== WHAT YOU SHOULD DO ==
Copy out the listing in full, exactly as written, but not its pictures.

■ ■ ■ ■ ■ ■ ■

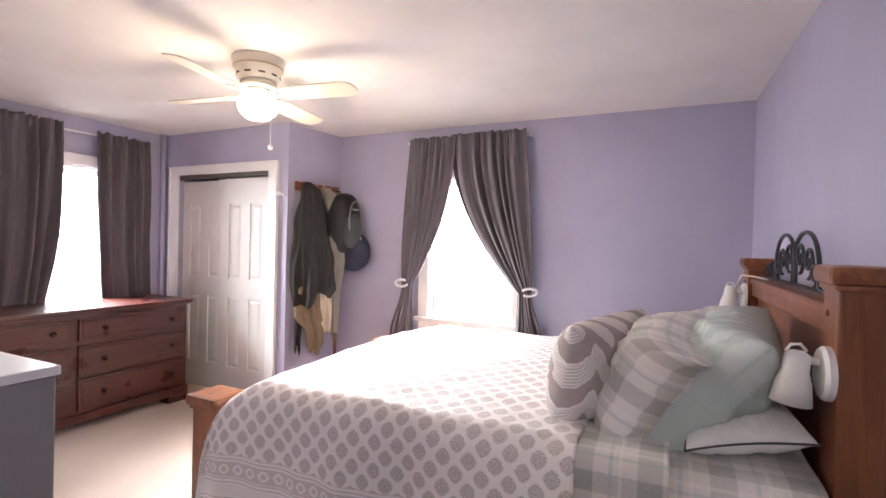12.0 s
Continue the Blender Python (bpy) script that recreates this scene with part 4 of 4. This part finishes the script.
def garment(name, at, rows, mat, label, folds, seed, category):
    """A hanging garment lofted through (z, half width along y, half depth along x, shift y, shift x)."""
    root = thing(name, at, label, category)
    zs = [r[0] for r in rows]

    def f(s, t):
        z = zs[0] + (zs[-1] - zs[0]) * t
        k = max(i for i in range(len(rows) - 1) if rows[i][0] >= z - 1e-6 or i == 0)
        a, b = rows[k], rows[k + 1]
        q = smoothstep((a[0] - z) / (a[0] - b[0]))
        wy, wx, sy, sx = [a[i] + (b[i] - a[i]) * q for i in (1, 2, 3, 4)]
        g = 2 * math.pi * s
        fold = 1 + (.07 + .16 * t) * math.sin(folds * g + 1.5 * math.sin(3 * t + seed)) + (.03 + .06 * t) * math.sin((2 * folds + 3) * g - 2 * t + seed) + .20 * noise.noise(Vector((math.cos(g) * 1.5 + seed, math.sin(g) * 1.5, t * 4)))
        return (sx + wx * math.cos(g) * fold, sy + wy * math.sin(g) * fold, z + t ** 3 * (.045 * math.sin(2 * g + seed) + .025 * math.sin(5 * g + 2 * seed)))
    part("cloth", sheet(f, 96, 36, lambda s, t: (s * .8, t * (zs[0] - zs[-1])), closed=True), mat, root, smooth=True)
    return root


garment("jacket", (-2.17, 9.40, 0), [(1.76, .03, .03, -.02, -.06), (1.70, .09, .06, -.02, -.02), (1.45, .13, .10, -.02, .0), (1.1, .16, .12, .0, .01), (.92, .17, .12, -.01, .02), (.84, .15, .10, -.04, .02)],
        cloth("charcoal_fleece", (.020, .018, .018), .3, .9, 60, .02), "dark charcoal jacket hanging on the coat rack", 5, 1.0, "jacket")
garment("shirt", (-2.16, 9.60, 0), [(1.74, .03, .03, 0, -.06), (1.66, .06, .07, 0, 0), (1.2, .07, .09, 0, .02), (.72, .06, .07, -.02, .0), (.56, .06, .06, -.02, .0)],
        cloth("grey_sage_cotton", (.20, .19, .16), .25), "grey-green shirt hanging on the coat rack", 4, 3.0, "shirt")
garment("trousers", (-2.19, 9.40, 0), [(1.1, .06, .05, 0, 0), (.9, .13, .08, -.03, .0), (.72, .14, .08, -.02, .02), (.60, .09, .06, .03, .02), (.46, .07, .05, .05, .02)],
        cloth("khaki_cotton", (.17, .12, .075), .2, .9, 60, .05), "tan khaki trousers hanging below a jacket", 4, 6.0, "trousers")
garment("dark_sleeve_coat", (-2.25, 9.36, 0), [(1.1, .03, .03, 0, 0), (.8, .025, .03, -.02, 0), (.46, .022, .02, -.03, 0)],
        cloth("black_cotton", (.02, .017, .017), .25, .9, 60, .02), "narrow dark coat sleeve hanging behind trousers", 3, 2.0, "coat")


garment("cream_shirt", (-2.12, 9.47, 0), [(1.2, .03, .04, 0, 0), (.95, .05, .05, 0, 0), (.75, .055, .05, .0, .01), (.60, .05, .045, .01, .01)],
        cloth("cream_cotton", (.46, .40, .30), .2), "pale cream shirt tail hanging below a jacket", 4, 4.4, "shirt")


def soft_box(w, d, h, seed, r=2.6):
    def f(s, t):
        g, e = 2 * math.pi * s, math.pi * (t - .5)
        c = math.cos(e)
        p = lambda v: math.copysign(abs(v) ** (2 / r), v)
        k = 1 + .06 * noise.noise(Vector((math.cos(g) * 2 + seed, math.sin(g) * 2, t * 5)))
        return (w * p(math.cos(g)) * abs(c) ** (2 / r) * k, d * p(math.sin(g)) * abs(c) ** (2 / r) * k, h * p(math.sin(e)))
    return sheet(f, 32, 20, lambda s, t: (s, t), closed=True)


packm = cloth("black_nylon", (.022, .021, .024), .3, .6, 60, .02)
pack = thing("backpack", (-2.08, 9.67, 1.45), "black backpack with grey trim hanging on a hook", "backpack")
part("body", soft_box(.115, .145, .25, 1.0), packm, pack, smooth=True)
part("front_pocket", soft_box(.05, .095, .14, 4.0), cloth("dark_grey_nylon", (.05, .048, .05), .3, .6, 60, .02), pack, "grey front pocket", True).location = (.10, -.025, -.06)
part("trim", tube([(.130, -.025 + .085 * math.cos(a), .01 + .17 * math.sin(a)) for a in [k * 6.283 / 24 for k in range(25)]], .007, 6), plain("grey_trim", (.20, .20, .21), .6), pack, "grey piping", True)
part("badge", boxes(((.120, -.055, .105), (.127, .02, .12))), plain("grey_badge", (.3, .3, .3), .5), pack)
part("loop", tube([(-.04, 0, .22), (-.05, 0, .265), (-.09, 0, .27)], .007, 6), packm, pack)
bag = thing("navy_bag", (-2.03, 9.735, 1.22), "navy drawstring bag hanging under the backpack", "bag")
part("body", soft_box(.15, .10, .16, 7.0, 2.2), cloth("navy_nylon", (.022, .024, .045), .3, .6, 60, .02), bag, smooth=True)
part("label_patch", boxes(((.08, -.05, .06), (.105, -.02, .12)), bevel=.004), plain("tan_patch", (.45, .38, .30), .7), bag)
stick = thing("walking_stick", (-2.16, 9.70, 0), "reddish wooden stick leaning against the wall", "stick")
part("shaft", tube([(.0, 0, 0), (-.03, .02, .6), (-.06, .04, 1.15)], .014, 10), timber("stick_wood", (.12, .04, .02), (.22, .08, .04), 2, .4), stick, smooth=True)

# ---- floor boards of the hall ----
BW = (XR - XL) / 11
rnd = random.Random(4)
shared = {}
for i in range(11):
    y = -2.05 - rnd.random()
    while y < END - .012:
        ln = rnd.choice((2.6, 3.1, 3.8, 4.4))
        y1 = min(y + ln, END - .012)
        y0 = max(y, -2.08)
        if y1 - y0 > .05:
            key = round(y1 - y0, 2)
            if key not in shared:
                bm = bmesh.new()
                box(bm, (-BW / 2 + .0003, 0, -.021), (BW / 2 - .0003, key - .0004, 0))
                bmesh.ops.bevel(bm, geom=[e for e in bm.edges if all(v.co.z > -.001 for v in e.verts)], offset=.0006, segments=1, affect='EDGES')
                me = bpy.data.meshes.new("plank")
                bm.to_mesh(me)
                bm.free()
                me.materials.append(PLANK)
                shared[key] = me
            ob = new("plank", shared[key])
            ob.location = (XL + BW * (i + .5), y0, -.0005 * rnd.random())
            ob.parent = floor
        y = y1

■ ■ ■ ■ ■ ■ ■

== TASK OUTPUT ==
12.0 s
Continue the Blender Python (bpy) script that recreates this scene with part 4 of 4. This part finishes the script.
def garment(name, at, rows, mat, label, folds, seed, category):
    """A hanging garment lofted through (z, half width along y, half depth along x, shift y, shift x)."""
    root = thing(name, at, label, category)
    zs = [r[0] for r in rows]

    def f(s, t):
        z = zs[0] + (zs[-1] - zs[0]) * t
        k = max(i for i in range(len(rows) - 1) if rows[i][0] >= z - 1e-6 or i == 0)
        a, b = rows[k], rows[k + 1]
        q = smoothstep((a[0] - z) / (a[0] - b[0]))
        wy, wx, sy, sx = [a[i] + (b[i] - a[i]) * q for i in (1, 2, 3, 4)]
        g = 2 * math.pi * s
        fold = 1 + (.07 + .16 * t) * math.sin(folds * g + 1.5 * math.sin(3 * t + seed)) + (.03 + .06 * t) * math.sin((2 * folds + 3) * g - 2 * t + seed) + .20 * noise.noise(Vector((math.cos(g) * 1.5 + seed, math.sin(g) * 1.5, t * 4)))
        return (sx + wx * math.cos(g) * fold, sy + wy * math.sin(g) * fold, z + t ** 3 * (.045 * math.sin(2 * g + seed) + .025 * math.sin(5 * g + 2 * seed)))
    part("cloth", sheet(f, 96, 36, lambda s, t: (s * .8, t * (zs[0] - zs[-1])), closed=True), mat, root, smooth=True)
    return root


garment("jacket", (-2.17, 9.40, 0), [(1.76, .03, .03, -.02, -.06), (1.70, .09, .06, -.02, -.02), (1.45, .13, .10, -.02, .0), (1.1, .16, .12, .0, .01), (.92, .17, .12, -.01, .02), (.84, .15, .10, -.04, .02)],
        cloth("charcoal_fleece", (.020, .018, .018), .3, .9, 60, .02), "dark charcoal jacket hanging on the coat rack", 5, 1.0, "jacket")
garment("shirt", (-2.16, 9.60, 0), [(1.74, .03, .03, 0, -.06), (1.66, .06, .07, 0, 0), (1.2, .07, .09, 0, .02), (.72, .06, .07, -.02, .0), (.56, .06, .06, -.02, .0)],
        cloth("grey_sage_cotton", (.20, .19, .16), .25), "grey-green shirt hanging on the coat rack", 4, 3.0, "shirt")
garment("trousers", (-2.19, 9.40, 0), [(1.1, .06, .05, 0, 0), (.9, .13, .08, -.03, .0), (.72, .14, .08, -.02, .02), (.60, .09, .06, .03, .02), (.46, .07, .05, .05, .02)],
        cloth("khaki_cotton", (.17, .12, .075), .2, .9, 60, .05), "tan khaki trousers hanging below a jacket", 4, 6.0, "trousers")
garment("dark_sleeve_coat", (-2.25, 9.36, 0), [(1.1, .03, .03, 0, 0), (.8, .025, .03, -.02, 0), (.46, .022, .02, -.03, 0)],
        cloth("black_cotton", (.02, .017, .017), .25, .9, 60, .02), "narrow dark coat sleeve hanging behind trousers", 3, 2.0, "coat")


garment("cream_shirt", (-2.12, 9.47, 0), [(1.2, .03, .04, 0, 0), (.95, .05, .05, 0, 0), (.75, .055, .05, .0, .01), (.60, .05, .045, .01, .01)],
        cloth("cream_cotton", (.46, .40, .30), .2), "pale cream shirt tail hanging below a jacket", 4, 4.4, "shirt")


def soft_box(w, d, h, seed, r=2.6):
    def f(s, t):
        g, e = 2 * math.pi * s, math.pi * (t - .5)
        c = math.cos(e)
        p = lambda v: math.copysign(abs(v) ** (2 / r), v)
        k = 1 + .06 * noise.noise(Vector((math.cos(g) * 2 + seed, math.sin(g) * 2, t * 5)))
        return (w * p(math.cos(g)) * abs(c) ** (2 / r) * k, d * p(math.sin(g)) * abs(c) ** (2 / r) * k, h * p(math.sin(e)))
    return sheet(f, 32, 20, lambda s, t: (s, t), closed=True)


packm = cloth("black_nylon", (.022, .021, .024), .3, .6, 60, .02)
pack = thing("backpack", (-2.08, 9.67, 1.45), "black backpack with grey trim hanging on a hook", "backpack")
part("body", soft_box(.115, .145, .25, 1.0), packm, pack, smooth=True)
part("front_pocket", soft_box(.05, .095, .14, 4.0), cloth("dark_grey_nylon", (.05, .048, .05), .3, .6, 60, .02), pack, "grey front pocket", True).location = (.10, -.025, -.06)
part("trim", tube([(.130, -.025 + .085 * math.cos(a), .01 + .17 * math.sin(a)) for a in [k * 6.283 / 24 for k in range(25)]], .007, 6), plain("grey_trim", (.20, .20, .21), .6), pack, "grey piping", True)
part("badge", boxes(((.120, -.055, .105), (.127, .02, .12))), plain("grey_badge", (.3, .3, .3), .5), pack)
part("loop", tube([(-.04, 0, .22), (-.05, 0, .265), (-.09, 0, .27)], .007, 6), packm, pack)
bag = thing("navy_bag", (-2.03, 9.735, 1.22), "navy drawstring bag hanging under the backpack", "bag")
part("body", soft_box(.15, .10, .16, 7.0, 2.2), cloth("navy_nylon", (.022, .024, .045), .3, .6, 60, .02), bag, smooth=True)
part("label_patch", boxes(((.08, -.05, .06), (.105, -.02, .12)), bevel=.004), plain("tan_patch", (.45, .38, .30), .7), bag)
stick = thing("walking_stick", (-2.16, 9.70, 0), "reddish wooden stick leaning against the wall", "stick")
part("shaft", tube([(.0, 0, 0), (-.03, .02, .6), (-.06, .04, 1.15)], .014, 10), timber("stick_wood", (.12, .04, .02), (.22, .08, .04), 2, .4), stick, smooth=True)

# ---- floor boards of the hall ----
BW = (XR - XL) / 11
rnd = random.Random(4)
shared = {}
for i in range(11):
    y = -2.05 - rnd.random()
    while y < END - .012:
        ln = rnd.choice((2.6, 3.1, 3.8, 4.4))
        y1 = min(y + ln, END - .012)
        y0 = max(y, -2.08)
        if y1 - y0 > .05:
            key = round(y1 - y0, 2)
            if key not in shared:
                bm = bmesh.new()
                box(bm, (-BW / 2 + .0003, 0, -.021), (BW / 2 - .0003, key - .0004, 0))
                bmesh.ops.bevel(bm, geom=[e for e in bm.edges if all(v.co.z > -.001 for v in e.verts)], offset=.0006, segments=1, affect='EDGES')
                me = bpy.data.meshes.new("plank")
                bm.to_mesh(me)
                bm.free()
                me.materials.append(PLANK)
                shared[key] = me
            ob = new("plank", shared[key])
            ob.location = (XL + BW * (i + .5), y0, -.0005 * rnd.random())
            ob.parent = floor
        y = y1